Bajrayogini is a village and former Village Development Committee that is now part of Shankharapur Municipality in Kathmandu District in Province No. 3 of central Nepal. At the time of the 1991 Nepal census it had a population of 3,798 and had 632 houses in it. As per 2011 Nepal census it had a population of 4,333 and had 328 houses in it.

== Toponymy ==

=== Linguistic origin ===

- Linguistic family: Indoeuropean
- Language: Sanskrit

=== Etymology ===
“Bajra” means hard, firm, thunderbolt, or lightning (the weapon of Indra). “Yogini” refers, in the tantric Buddhist or Hindu tradition, to a female practitioner or goddess. The name of this place is related to the temple of the goddess Bajrayogini located here. Devotees from both Buddhist and Hindu traditions come to worship.
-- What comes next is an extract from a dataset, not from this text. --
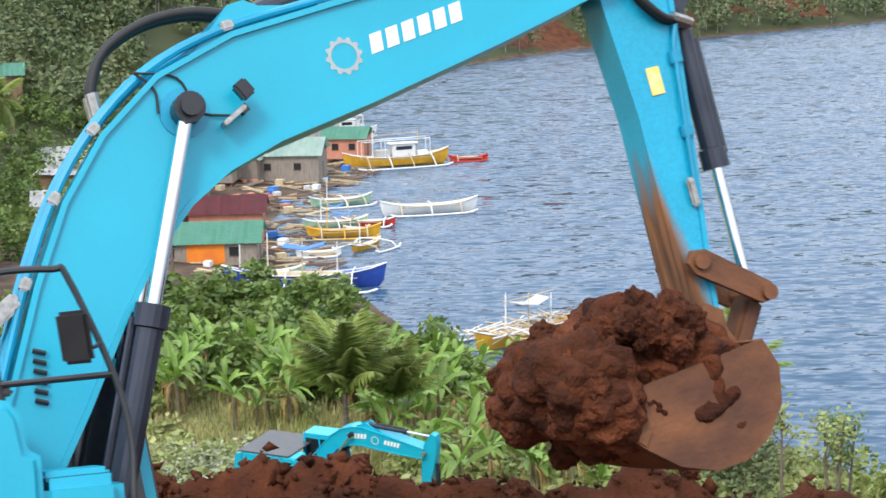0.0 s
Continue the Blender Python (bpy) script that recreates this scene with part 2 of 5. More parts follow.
def water_surface():
    """Wind-rippled bay water: dark body, clear gloss, wave slopes at three sizes, calmer in gust gaps and in the lee of the cape."""
    m = bpy.data.materials.new("bay_water")
    m.use_nodes = True
    n, l = m.node_tree.nodes, m.node_tree.links
    b = n["Principled BSDF"]
    b.inputs["Base Color"].default_value = (0.035, 0.08, 0.135, 1)
    b.inputs["Roughness"].default_value, b.inputs["IOR"].default_value = 0.04, 1.333
    where = n.new("ShaderNodeTexCoord")
    total = None
    for size, steep, squeeze in ((0.34, 0.22, 0.35), (1.15, 0.95, 0.32), (2.8, 0.8, 0.36)):
        grid = n.new("ShaderNodeMapping")
        grid.inputs["Rotation"].default_value = (0, 0, radians(18))
        grid.inputs["Scale"].default_value = (size * squeeze, size, 1)
        t = n.new("ShaderNodeTexNoise")
        t.inputs["Scale"].default_value, t.inputs["Detail"].default_value = 1.0, 1.5
        t.inputs["Distortion"].default_value = 0.5
        l.new(where.outputs["Object"], grid.inputs["Vector"])
        l.new(grid.outputs["Vector"], t.inputs["Vector"])
        slope = n.new("ShaderNodeVectorMath")
        slope.operation = "MULTIPLY_ADD"
        l.new(t.outputs["Color"], slope.inputs[0])
        slope.inputs[1].default_value = (steep * 0.7, steep, 0)
        slope.inputs[2].default_value = (-steep * 0.35 - LEAN[0] / 3, -steep * 0.5 - LEAN[1] / 3, 0)
        if total:
            add = n.new("ShaderNodeVectorMath")
            l.new(slope.outputs[0], add.inputs[0])
            l.new(total.outputs[0], add.inputs[1])
            slope = add
        total = slope
    calm = n.new("ShaderNodeTexNoise")
    grid = n.new("ShaderNodeMapping")
    grid.inputs["Rotation"].default_value = (0, 0, radians(25))
    grid.inputs["Scale"].default_value = (0.003, 0.013, 1)
    calm.inputs["Scale"].default_value, calm.inputs["Detail"].default_value = 1.0, 4
    l.new(where.outputs["Object"], grid.inputs["Vector"])
    l.new(grid.outputs["Vector"], calm.inputs["Vector"])
    gust = n.new("ShaderNodeMapRange")
    for key, value in (("From Min", 0.35), ("From Max", 0.65), ("To Min", 0.85), ("To Max", 1.08)):
        gust.inputs[key].default_value = value
    l.new(calm.outputs["Fac"], gust.inputs["Value"])
    lee = n.new("ShaderNodeAttribute")
    lee.attribute_name = "lee"
    still = n.new("ShaderNodeMapRange")
    still.inputs["To Min"].default_value, still.inputs["To Max"].default_value = 1.0, 0.2
    l.new(lee.outputs["Fac"], still.inputs["Value"])
    wind = n.new("ShaderNodeMath")
    wind.operation = "MULTIPLY"
    l.new(gust.outputs["Result"], wind.inputs[0])
    l.new(still.outputs["Result"], wind.inputs[1])
    tilt = n.new("ShaderNodeVectorMath")
    tilt.operation = "SCALE"
    l.new(total.outputs[0], tilt.inputs[0])
    l.new(wind.outputs[0], tilt.inputs["Scale"])
    up = n.new("ShaderNodeVectorMath")
    up.inputs[1].default_value = (0, 0, 1)
    l.new(tilt.outputs[0], up.inputs[0])
    unit = n.new("ShaderNodeVectorMath")
    unit.operation = "NORMALIZE"
    l.new(up.outputs[0], unit.inputs[0])
    l.new(unit.outputs[0], b.inputs["Normal"])
    return m


GROUND = ground_surface()
WATER = water_surface()


# ---- mesh helpers ----
def part(name, bm, material, parent=None, label="", smooth=False):
    """Links a bmesh as one mesh object, under a thing or a part."""
    mesh = bpy.data.meshes.new(name)
    bm.to_mesh(mesh)
    bm.free()
    mesh.materials.append(material)
    if smooth:
        mesh.polygons.foreach_set("use_smooth", [True] * len(mesh.polygons))
        mesh.set_sharp_from_angle(angle=radians(38))
    ob = new(name, mesh)
    ob.parent = parent
    if label:
        ob["label"] = label
    return ob


def shared(name, mesh, parent, m=None):
    """One more object on a mesh that exists."""
    ob = new(name, mesh)
    ob.parent = parent
    if m is not None:
        ob.matrix_basis = m
    return ob


def thing(name, m, label, category, group=""):
    ob = new(name)
    ob.matrix_basis = m
    return tagged(ob, label, category, group)


def box(bm, centre, size, m=None, bevel=0.0):
    r = bmesh.ops.create_cube(bm, size=1)["verts"]
    bmesh.ops.scale(bm, vec=size, verts=r)
    if bevel:
        edges = list({e for v in r for e in v.link_edges})
        r = list({v for f in bmesh.ops.bevel(bm, geom=edges, offset=bevel, segments=2, affect="EDGES")["faces"] for v in f.verts} | {v for v in r if v.is_valid})
    bmesh.ops.translate(bm, vec=centre, verts=r)
    if m is not None:
        bmesh.ops.transform(bm, matrix=m, verts=r)
    return bm


def plate(bm, outline, y0, y1):
    """A plate with an outline in x and z, from y0 to y1."""
    a = [bm.verts.new((x, y0, z)) for x, z in outline]
    b = [bm.verts.new((x, y1, z)) for x, z in outline]
    k = len(outline)
    bm.faces.new(a)
    bm.faces.new(b[::-1])
    for i in range(k):
        bm.faces.new((a[i], b[i], b[(i + 1) % k], a[(i + 1) % k]))
    bmesh.ops.recalc_face_normals(bm, faces=bm.faces)
    return bm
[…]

Bajra (बज्र) means “hard, firm, thunderbolt, lightning” and comes from Sanskrit वज्र (vajra), the mythical weapon of the god Indra, symbol of indestructibility and power.

Yogini (योगिनी) means “female yoga practitioner, female deity” and comes from Sanskrit योगिनी (yoginī), feminine of योगिन् (yogin), “yoga practitioner".